Is the well known point supposed to be that ALL math. sets are entities over and above their members? If so, note that your conclusin (2*) is only that SOME math. sets are such that they are distinct from their members.

Secondly, what are the logical relations btw the words "over and above" and "distinct from" as you are using them? Do they mean the same? If not, what does "over and above" mean?

Hi Bill,

May I take another stab at explaining my original comment here? The problem is to understand how a set can be a unity over and above its members, even though it appears to be wholly constituted by its members. Let's return to the house made exclusively of bricks. We can think of the house as a unity of the bricks themselves plus the way they are arranged to make the house. I think you have said something very close to this in past posts. The 'way they are arranged to make the house' comes down to relations between the bricks, or alternatively, between the individual bricks and the unity that is the house.
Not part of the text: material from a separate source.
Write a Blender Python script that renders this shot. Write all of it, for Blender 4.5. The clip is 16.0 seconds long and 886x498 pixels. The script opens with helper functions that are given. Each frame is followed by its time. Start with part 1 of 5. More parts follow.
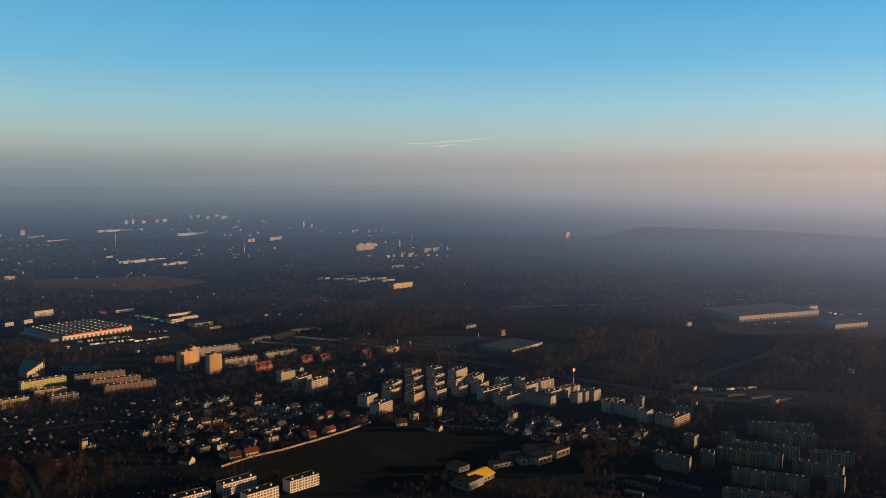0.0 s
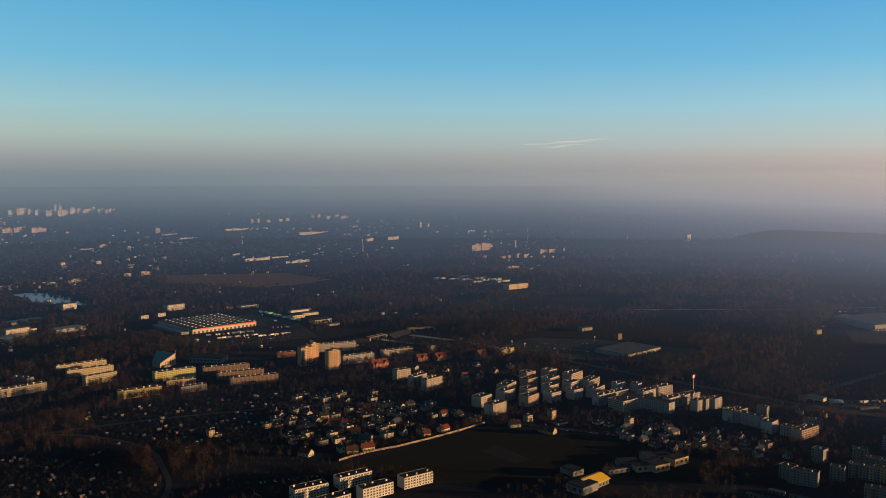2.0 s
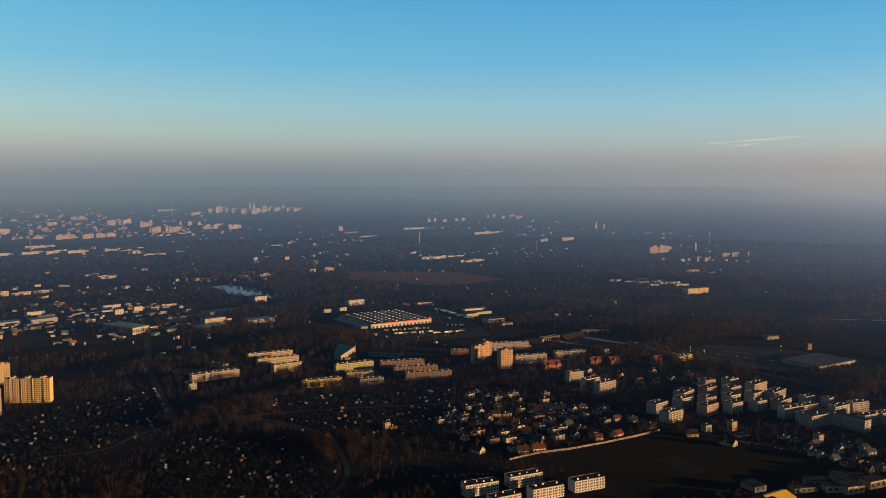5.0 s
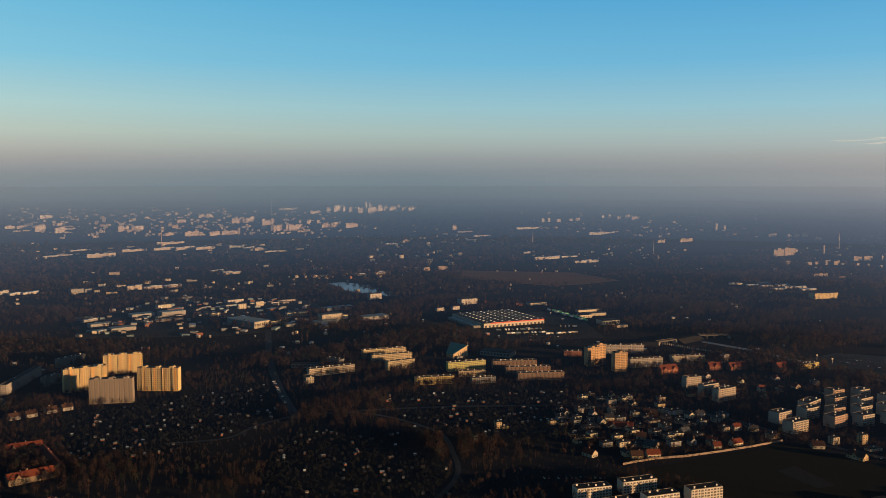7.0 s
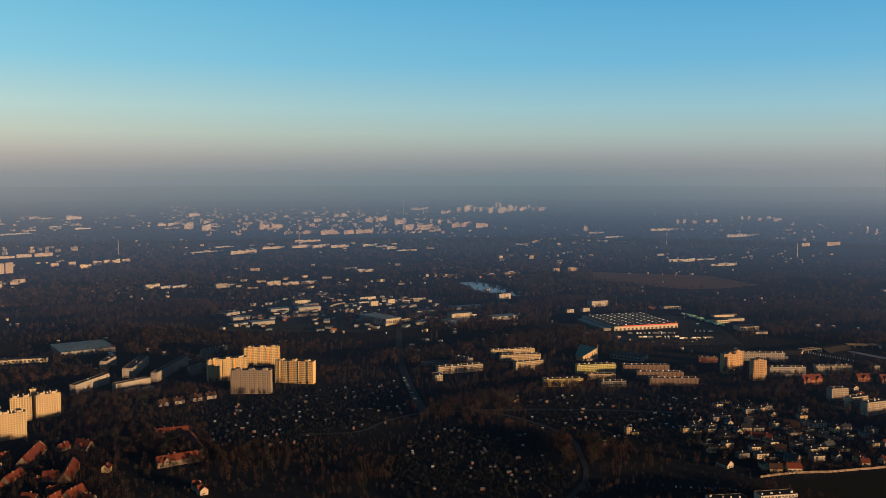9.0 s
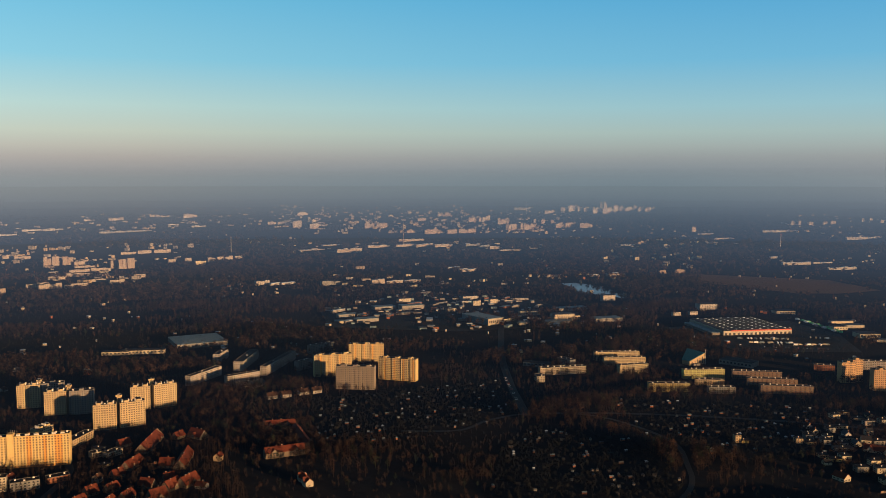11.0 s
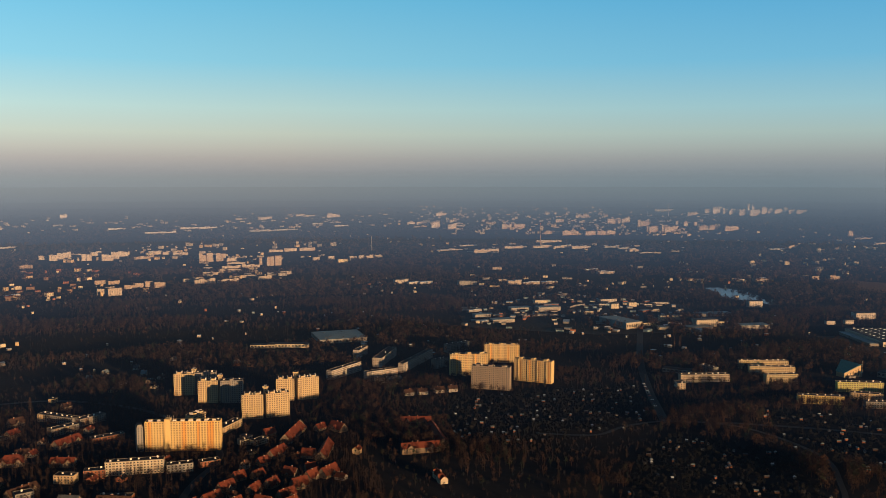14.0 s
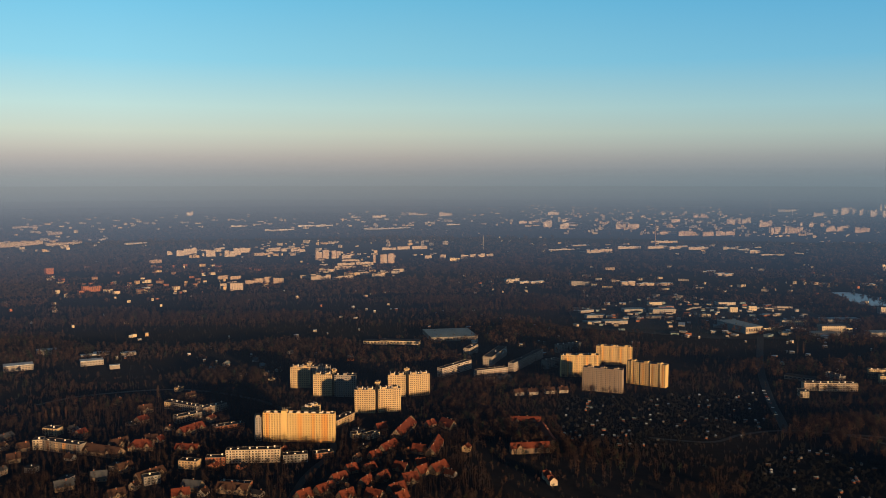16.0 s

It will include such facts as that a certain brick belongs to the house, and that another brick lies in the topmost course of the chimney, and so on. Let's now imagine paring away these relations by a process of gradual forgetting or ignoring. At first we will retain the fact that a brick belongs to the house but forget where it sits in relation to the house. If we carry this abstraction process to the very end we arrive at a mere plurality of bricks with no relations between them or the house. But (and this is partly inspired by Alex's comment on the empty set posting) we can stop just short of this when what remains is just the plurality of bricks and the is-part-of relation with the house. At this point what we have left looks just like a mathematical set---a one-over-many consisting of a plurality plus a membership relation. This appears to be the 'thinnest' extension possible that turns a mere plurality into a unity. To summarise, we have a sorites-like argument: If we can understand the house as a unity over and above its elements and also understand that there is a continuum from the house to a set, then we ought to be able to accept a set as a unity over and above its members.